Writer's picture: zenababid-23020417zenababid-23020417

The lack of educational institutions and the ongoing conflict in Balochistan and KPK push the youth of these regions to move to gain access to education. This desire for social mobility and the ambition to seek higher education brings the youth from the conflict areas to educational institutes outside their region.

Although they move for better prospects and to gain access to better resources, they still face extreme harassment, racial profiling, and even go missing. This has led to multiple sit-ins and protests by the Baloch and Pakhtoon students. They have a growing resentment among themselves as they are the ones that have had to pay the price for the state’s creation as they have been displaced from their homes and paid with their lives.

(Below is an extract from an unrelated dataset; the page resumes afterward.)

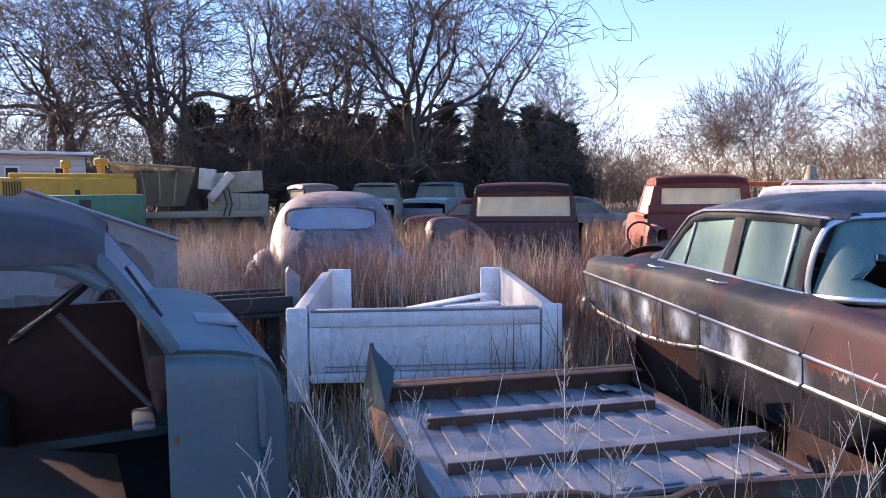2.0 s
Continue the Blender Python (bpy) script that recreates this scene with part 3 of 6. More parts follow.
        moulding("headlamp_rim", [(-0.10, s * 0.70, 0.69), (-0.115, s * 0.76, 0.775), (-0.125, s * 0.82, 0.83), (-0.128, s * 0.88, 0.836), (-0.128, s * 0.912, 0.80), (-0.115, s * 0.928, 0.73), (-0.085, s * 0.94, 0.65), (-0.06, s * 0.944, 0.57)], 0.014, 0.02, M["chrome"], car, up=(1, 0, 0))
        # wheels, low on soft tyres
        for wx in (0.85, 4.15):
            w = tyre("wheel", pose(wx, s * 0.76, 0.30), 0.35, 0.19, car, 32, "flat dusty black tyre")
            rim("rim", pose(0, 0, 0, 0, 0, 0 if s > 0 else 180), 0.2, 0.12, M["rust"], w)
        bm = bmesh.new()
        bmesh.ops.create_uvsphere(bm, u_segments=16, v_segments=8, radius=0.05, matrix=Matrix.Translation((5.17, s * 0.86, 0.77)) @ Matrix.Diagonal((0.8, 0.8, 1.8, 1)))
        part("tail_lamp", bm, M["rust"], car)
    for s in (1, -1):
        for k in range(7):
            moulding("wrap_slat", [(0.42, s * 0.978, 0.515 - 0.02 * k), (0.05, s * 0.965, 0.515 - 0.02 * k), (-0.07, s * 0.93, 0.515 - 0.02 * k)], 0.014, 0.011, M["grey_paint"], car)
    # nose: chrome bar, grille bars, bumper
    nose = [(0.02, 0.965, 0.555), (-0.08, 0.94, 0.56), (-0.17, 0.80, 0.60), (-0.19, 0.40, 0.62), (-0.195, 0, 0.62)]
    nose = nose + [(x, -y, z) for x, y, z in nose[-2::-1]]
    moulding("grille_bar", nose, 0.05, 0.085, M["chrome"], car)
    for k in range(9):
        z = 0.57 - 0.022 * k
        moulding("grille_slat", [(x + 0.03, y * 0.93, z) for x, y, _ in nose], 0.012, 0.012, M["chrome"], car)
    box("grille_back", (-0.03, 0, 0.48), (0.05, 1.7, 0.28), M["dark"], car)
    bum = [(0.02, 0.95, 0.36), (-0.12, 0.92, 0.36), (-0.24, 0.78, 0.37), (-0.30, 0.45, 0.38), (-0.31, 0, 0.38)]
    bum = bum + [(x, -y, z) for x, y, z in bum[-2::-1]]
    bm = bmesh.new()
    strip(bm, [tuple(p) for p in curve(bum, 30)], 0.05, 0.12)
    bumper = part("front_bumper", bm, M["chrome"], car)
    for s in (1, -1):
        bm = bmesh.new()
        bmesh.ops.create_uvsphere(bm, u_segments=16, v_segments=10, radius=0.09, matrix=Matrix.Translation((-0.18, s * 0.80, 0.42)) @ Matrix.Diagonal((1.5, 1.0, 0.75, 1)))
        part("bumper_guard", bm, M["chrome"], bumper)
    rb = [(4.9, 0.99, 0.42), (5.2, 0.95, 0.42), (5.33, 0.6, 0.42), (5.36, 0, 0.42), (5.33, -0.6, 0.42), (5.2, -0.95, 0.42), (4.9, -0.99, 0.42)]
    bm = bmesh.new()
    strip(bm, [tuple(p) for p in curve(rb, 24)], 0.07, 0.17)
    part("rear_bumper", bm, M["chrome"], car)
    for y in (0.36, -0.34):
        bm = bmesh.new()
        rbox(bm, (1.45, y, 1.005), (0.05, 0.05, 0.03), 0.012)
        tube(bm, [(1.44, y, 1.02), (1.46, y + 0.04, 1.035)], 0.01, 6)
        part("wiper_pivot", bm, M["chrome"], car)
    # trunk lid, sprung a little open
    bm = bmesh.new()
    ts = [[(x, -0.58, z - 0.05), (x, -0.35, z), (x, 0, z + 0.01), (x, 0.35, z), (x, 0.58, z - 0.05)] for x, z in ((4.02, 1.095), (4.3, 1.10), (4.6, 1.065), (4.9, 1.0), (5.1, 0.91), (5.16, 0.82))]
    loft(bm, ts, 20, 17)
    thicken(bm, 0.02)
    part("trunk_lid", bm, M["sedan"], car, "maroon trunk lid sprung slightly open")
    # hood crease
    for s in (1, -1):
        line = curve([(0.04, s * 0.40), (0.10, s * 0.52), (0.3, s * 0.56), (0.8, s * 0.585), (1.3, s * 0.60), (1.42, s * 0.62)], 40)
        pts = []
        for x, y in line:
            near_skin = sorted(top_of, key=lambda c: (c.x - x) ** 2 + (c.y - y) ** 2)[:4]
            pts.append((x, y, sum(c.z for c in near_skin) / 4 + 0.001))
        moulding("hood_gap", pts, 0.012, 0.010, M["dark"], car, up=(0, 1, 0))
    # cabin
    box("cabin_floor", (2.7, 0, 0.36), (2.3, 1.7, 0.06), M["dark"], car)
    for x in (2.45, 3.35):
        bm = bmesh.new()
        rbox(bm, (x, 0, 0.55), (0.55, 1.4, 0.2), 0.06)
        rbox(bm, (x + 0.28, 0, 0.80), (0.16, 1.4, 0.45), 0.06)
        part("bench_seat", bm, M["seat"], car)
    box("dashboard", (1.72, 0, 0.88), (0.2, 1.4, 0.14), M["dark"], car, 0.05)
    bm = bmesh.new()
    bmesh.ops.create_circle(bm, segments=28, radius=0.2)
    ring = [v.co.copy() for v in bm.verts]
    bm.free()
    mm = Matrix.Translation((2.02, -0.38, 0.99)) @ Matrix.Rotation(radians(70), 4, "Y")
    bar("steering_wheel", [mm @ v for v in ring] + [mm @ ring[0]], 0.012, M["dark"], car)
    bm = bmesh.new()
    plate(bm, [(-0.9, 0.52), (0.9, 0.52), (0.92, 0.82), (0.6, 0.67), (-0.6, 0.67), (-0.92, 0.82)], 0.02, Matrix.Translation((-0.075, 0, 0)) @ Matrix(((0, 0, 1, 0), (1, 0, 0, 0), (0, 1, 0, 0), (0, 0, 0, 1))))
    part("nose_panel", bm, M["sedan"], car, smooth=False)
    # the nose is blunt: draw everything ahead of the front wheel back a little
    for o in car.children_recursive:
        if o.parent == car and not o.name.startswith("wheel"):
            for v in o.data.vertices:
                if v.co.x < 0.6:
                    v.co.x = 0.6 - (0.6 - v.co.x) * 0.88
    return car


sedan()

# ---- white pickup box lying in the grass, tailgate towards the walker ----
def frame_of(ox, oy, ex, ey, z=0.0, tilt=0.0):
    """A pose at (ox, oy) whose x axis points along (ex, ey)."""
    return pose(ox, oy, z, 0, tilt, math.degrees(math.atan2(ey, ex)))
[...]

The students from Quaid-e-Azam University in Islamabad filed a petition against the harassment and the enforced disappearance of Baloch students in the Islamabad High Court. The students from the Baloch Students Council (BSC) said that a fellow student Bebgar Imdad was picked up from his hostel at Punjab University on the morning of April 27. Another Baloch student Hafeez Baloch was also picked up from his hometown in Khuzdar in February and was detained without an FIR for weeks and later charged with terrorism. Baloch students claim that this racial profiling has been going on for a long time. The Islamabad High Court ordered the President to meet with the students to hear their grievances and called for a commission to be formed to look into the case and ensure the safety of Baloch students on campus.

Looking at this from the perspective of class and ethnic privilege makes you realize your positionality in a country like Pakistan. As a Punjabi studying in a private university, conflict and racial profiling are almost unimaginable. These incidents make one feel that there are indeed different Pakistans.